For Yale law students who spent last week celebrating the Law School’s decision to bar military recruiters from campus, recent developments in Congress indicate that the battle is far from over.
The day after the Yale Law School announced its decision in response to a ruling by a Connecticut District Court in favor of Yale faculty members, the U.S. House of Representatives passed a resolution calling for the government to appeal a separate Third U.S. Circuit Court of Appeals decision which also said that universities can restrict recruiters.
U.S. Rep. John Kline of Missouri, a supporter of the resolution and a member of the military personnel panel of the House Armed Services Committee could not be reached for comment, but said in a press release that he hopes the resolution will work to put an end to the “injustice” of the ruling against the Solomon Amendment and restore the ability of the U.S. military service to effectively serve its citizens.
“The citizens of the United States benefit from the protection of the most highly qualified and well-trained military,” Kline said in the press release.
The measure was passed with overwhelming support in the house with a vote of 327 to 84.
At Yale, opponents of the Solomon Amendment — a national law that suspends federal funding to colleges which block Department of Defense recruiters from campus — said the resolution, although disheartening, will not have an immediate effect on Yale’s policy towards recruiters.
Adam Sofen LAW ’05, a plaintiff in Yale’s student suit, said he was not surprised by Congress’ action.
“A conservative Congress passed it in the first place and a similar one is trying to save it from its constitutional flaws,” he said.
Opponents of the resolution said it does not have any legal force and was merely a response to the Third Circuit’s decision for the case brought by a coalition of law school professors, not affiliated with Yale, against the Defense Department — the Yale faculty and student suits fall in the Second Circuit.

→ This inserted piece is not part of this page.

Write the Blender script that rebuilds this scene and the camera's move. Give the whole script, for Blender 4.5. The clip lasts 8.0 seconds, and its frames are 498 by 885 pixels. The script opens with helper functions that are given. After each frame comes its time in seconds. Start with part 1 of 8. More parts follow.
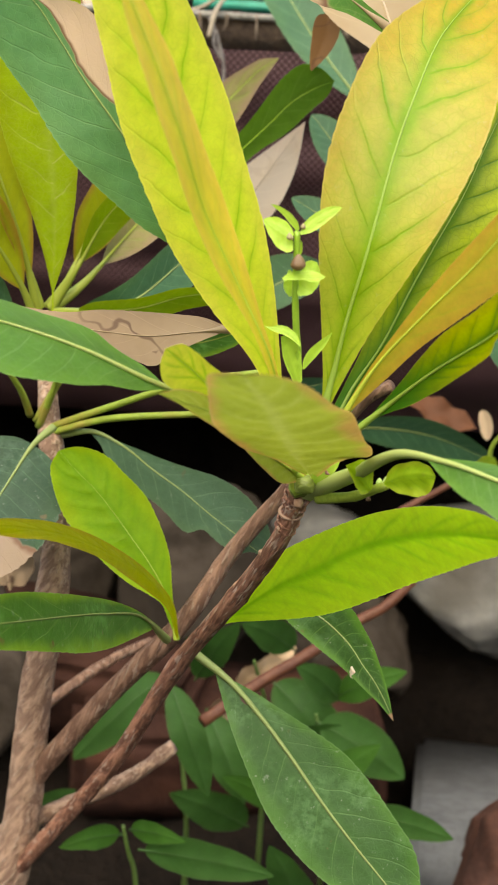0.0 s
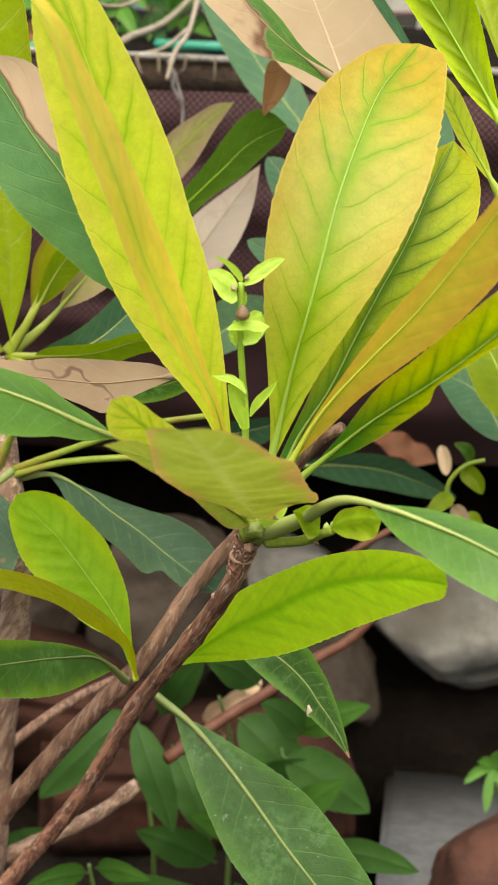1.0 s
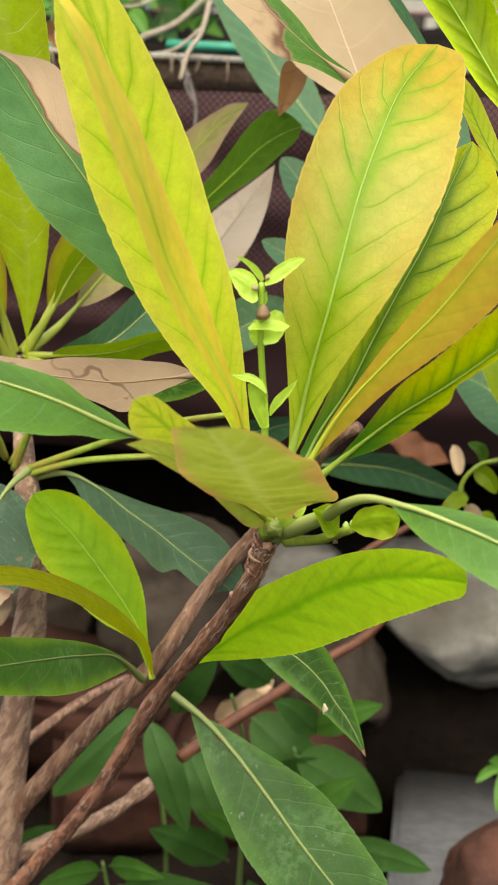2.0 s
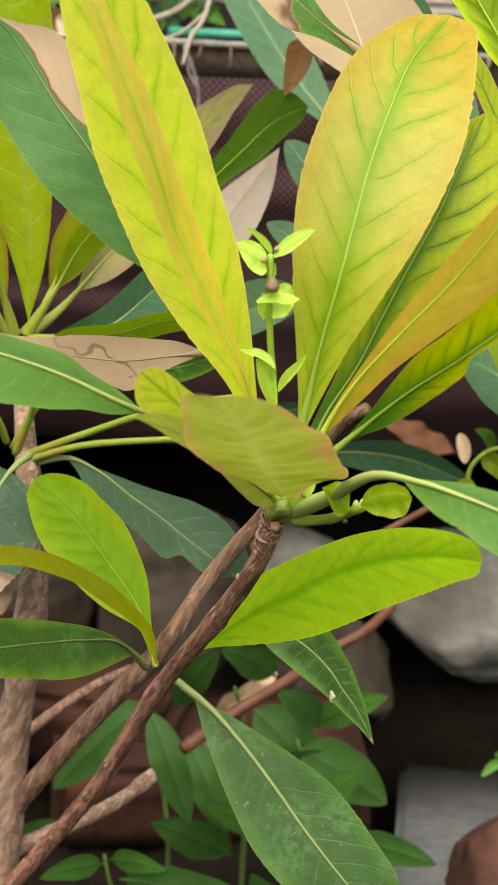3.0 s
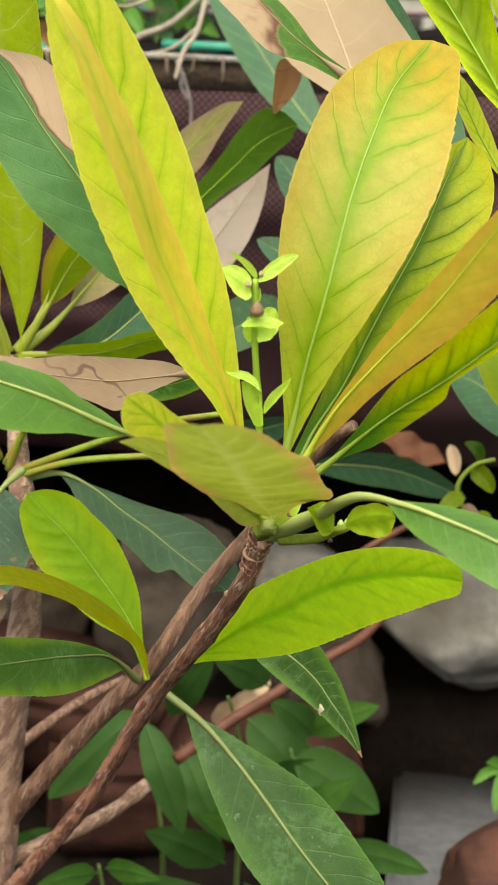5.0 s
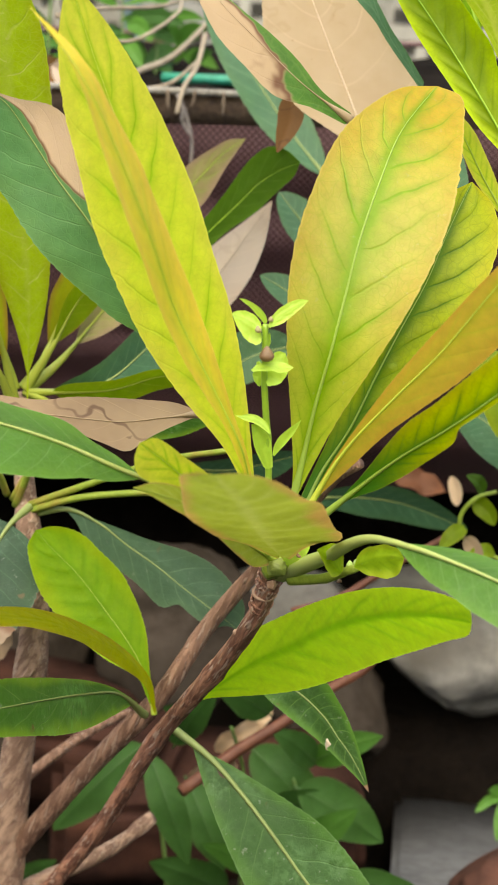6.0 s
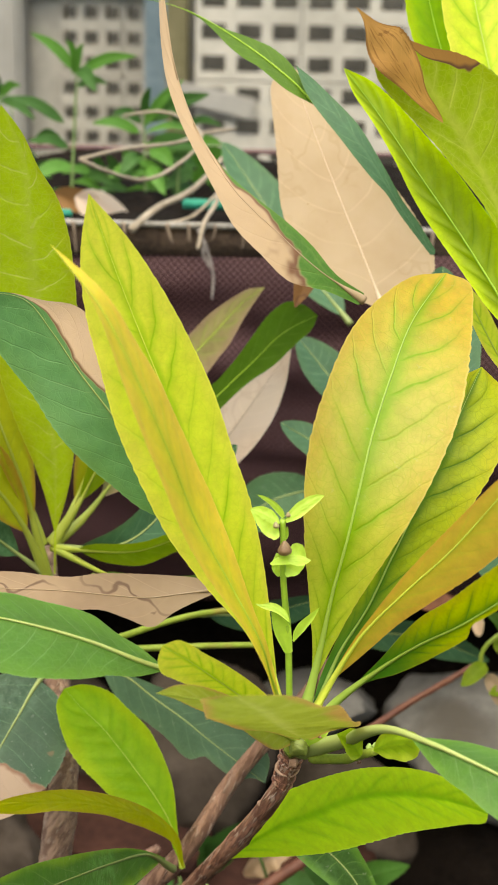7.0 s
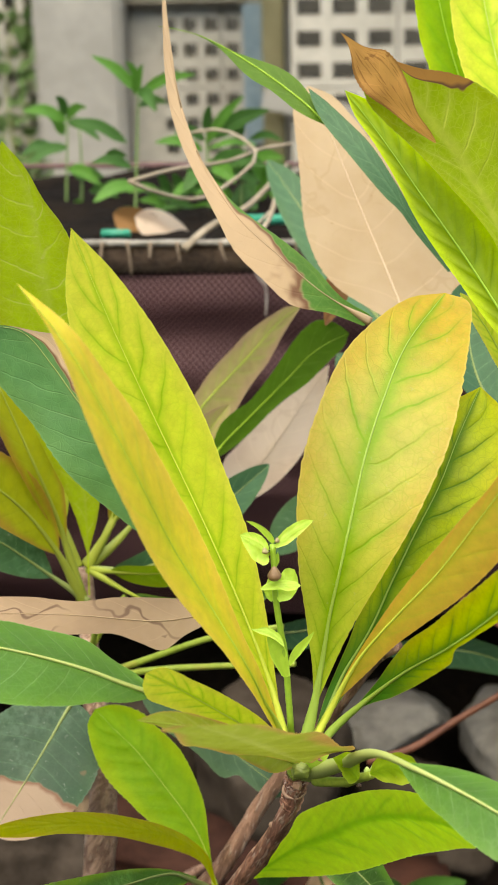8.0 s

Boston College professor Kent Greenfield, President of the Forum for Academic and Institutional Rights, a mostly anonymous coalition of law schools and law faculty, said the case is most likely on its way to the Supreme Court.
“It looks like the Supreme Court will take our case or Yale’s case and this resolution does not affect that,” said Greenfield, a leading plaintiff in the Third Circuit suit.
Society of American Legal Teachers President Michael Rooke-Ley, another plaintiff in the original suit in the Third Circuit Court, said that last Wednesday’s congressional resolution was a political response to the Third Circuit’s decision.
“During this apparent war, the patriotic fervor is pretty high and this is an easy target for it,” he said.
Rooke-Ley predicted that in time, Congress members will have a chance to examine the court’s opinions and realize that the Solomon Amendment infringes on constitutional rights.
A Department of Defense spokesperson said that the government is not looking for special treatment or to suppress free speech, but it wants only to be allowed to compete on an even playing ground for university graduates.
“Congress passed the Solomon amendment as a matter of fairness in military recruiting,” a spokesperson said in an e-mail yesterday. “In abiding by the Solomon amendment, the Defense Department is simply abiding by the law of the land.”
The Department of Defense spokesperson said that the Department is grateful to Congress for defending the amendment and it will continue to enforce the Solomon amendment whenever legally possible.